Nick then goes on to discuss how re-organizing the funds' performance in descending or ascending order would psychologically make you feel different about the results. In reality, the end result is the same, but because of the availability heuristic, we place a premium on the most accessible information, which in this case is the numbers that occurred most recently.


Let's get into some of the main psychologically causes of investor mis-judgment according to Sleep and Zakaria:


Social Proof/Group Psychology; availability bias; inability to think probabilistically; lack of patience. I'm not going to cover this as you can just check out Mungers Psychology of Human Misjudgement video/talk where he covers all of these in detail (other than probabilistic thinking and patience, but you probably understand those well.)

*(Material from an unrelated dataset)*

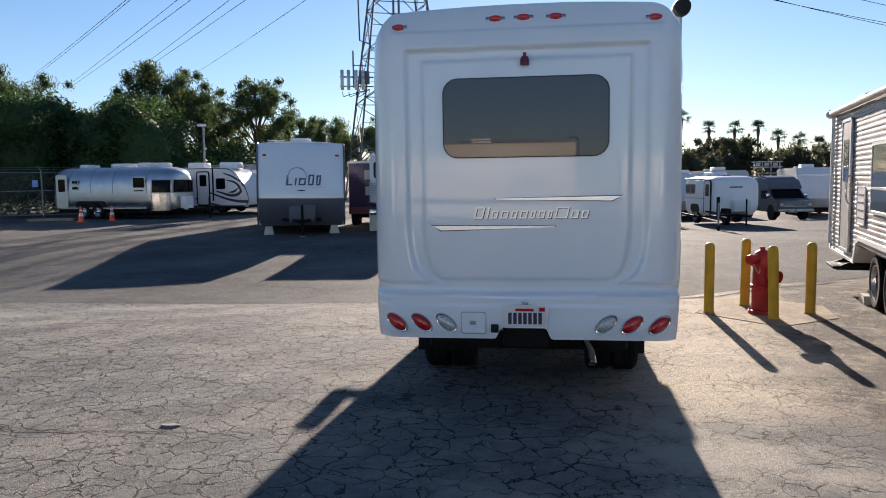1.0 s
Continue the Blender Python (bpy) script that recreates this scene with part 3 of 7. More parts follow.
def bollard(x, y, lean=0.0):
    t = thing("bollard", "yellow painted steel bollard with scuffed base", "bollard", pose(x, y, 0, lean * 0.4, lean, 0), "bollards round the hydrant")
    part("post", spun([(0.058, -0.05), (0.058, 0.80), (0.053, 0.835), (0.034, 0.855), (0.004, 0.862)], 20), YELLOW, t)
    part("foot_collar", spun([(0.070, -0.02), (0.068, 0.012), (0.061, 0.02), (0.0585, 0.02)], 20), CONCRETE, t)
    return t


for x, y, lean in ((3.95, 8.67, 0), (4.62, 9.10, 0.5), (4.47, 8.12, -1.6), (5.09, 8.42, 0)):
    bollard(x, y, lean)

hyd = thing("fire_hydrant", "red painted cast-iron fire hydrant on a concrete pad", "fire hydrant", pose(4.55, 8.55, 0.006, 0, 0, 25))
part("barrel", spun([(0.15, 0), (0.15, 0.04), (0.115, 0.05), (0.115, 0.30), (0.135, 0.31), (0.135, 0.345), (0.11, 0.36), (0.105, 0.56), (0.125, 0.57), (0.125, 0.60), (0.118, 0.61)], 24), RED, hyd)
part("bonnet", spun([(0.118, 0.605), (0.115, 0.66), (0.095, 0.72), (0.06, 0.755), (0.03, 0.765), (0.028, 0.80), (0.001, 0.805)], 24), RED, hyd)
bm = cyl((-0.10, 0, 0.66), (-0.21, 0, 0.66), 0.055, seg=16)
cyl((-0.205, 0, 0.66), (-0.245, 0, 0.66), 0.066, 0.055, 8, bm)
part("upper_outlet", bm, RED, hyd)
bm = cyl((0.0, -0.09, 0.46), (0.0, -0.20, 0.46), 0.06, seg=16)
cyl((0, -0.19, 0.46), (0, -0.235, 0.46), 0.085, 0.07, 10, bm)
part("front_outlet", bm, RED, hyd)
bm = cyl((0.09, 0, 0.46), (0.17, 0, 0.46), 0.05, seg=16)
cyl((0.165, 0, 0.46), (0.20, 0, 0.46), 0.062, 0.05, 8, bm)
part("side_outlet", bm, RED, hyd)
for i in range(8):
    a = i * math.pi / 4
    part("bolt", cyl((0.135 * math.cos(a), 0.135 * math.sin(a), 0.035), (0.135 * math.cos(a), 0.135 * math.sin(a), 0.06), 0.013, seg=6), RED, hyd)
part("chain", tube(smooth([(-0.20, -0.03, 0.60), (-0.17, -0.08, 0.50), (-0.12, -0.06, 0.56)], 5), 0.006, 5), GREY_STEEL, hyd)

# litter
bm = tube(smooth([(3.93, 1.08, 0.011), (4.01, 1.02, 0.014), (4.06, 0.97, 0.011), (4.13, 0.83, 0.02)], 4), 0.005, 5)
tagged(part("twig", bm, CONCRETE, None), "thin dry bent twig lying on the asphalt", "twig")
bm = slab(smooth([(-0.05, -0.03), (0.0, -0.055), (0.05, -0.02), (0.035, 0.03), (-0.02, 0.05), (-0.06, 0.015)], 3, True), 'z', 0.003, 0.012)
for v in bm.verts:
    v.co.z += 0.01 * math.sin(v.co.x * 60) + 0.01
tagged(part("paper_scrap", bm, NUMBER_PAINT, None, m=pose(3.66, -0.29, 0, 0, 0, 30) @ Matrix.Scale(0.55, 4)), "small crumpled white paper scrap on the asphalt", "litter")
bm = slab(smooth([(-0.09, -0.03), (0.0, -0.045), (0.085, -0.02), (0.07, 0.03), (-0.03, 0.04), (-0.1, 0.01)], 3, True), 'z', 0.0, 0.03, None, 0.012)
tagged(part("stone", bm, GREY_STONE, None, m=pose(-1.48, 5.15, 0, 0, 0, -10) @ Matrix.Diagonal((0.7, 0.6, 0.45, 1))), "flat pale stone lying on cracked asphalt", "stone")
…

Then he goes on to give an example of a Thai Newspaper they owned where investor psychology suffered from all the tendencies listed above: "There had been no analytical mistake, we had all done quite well with our Matichon holdings, and yet as the stock had become increasingly illiquid (in part because we all owned so much of the company) one of our fellow shareholders confessed to us that there was a business pressure to sell, and it was for this reason they had called us. Just look at the psychological mistakes these institutions may be making, their thinking would appear to be as follows: the stock has risen in price so it is OK to sell (vivid evidence), our peers want to sell (social proof), therefore it must be OK for us to sell too (group psychology), there is a business reason to sell (principal agent conflict), the shares are illiquid (vivid evidence), we do not want to get stuck in an illiquid holding (impatience, more principal agent conflict, and poor probability based thinking – highly priced shares are rarely illiquid!)."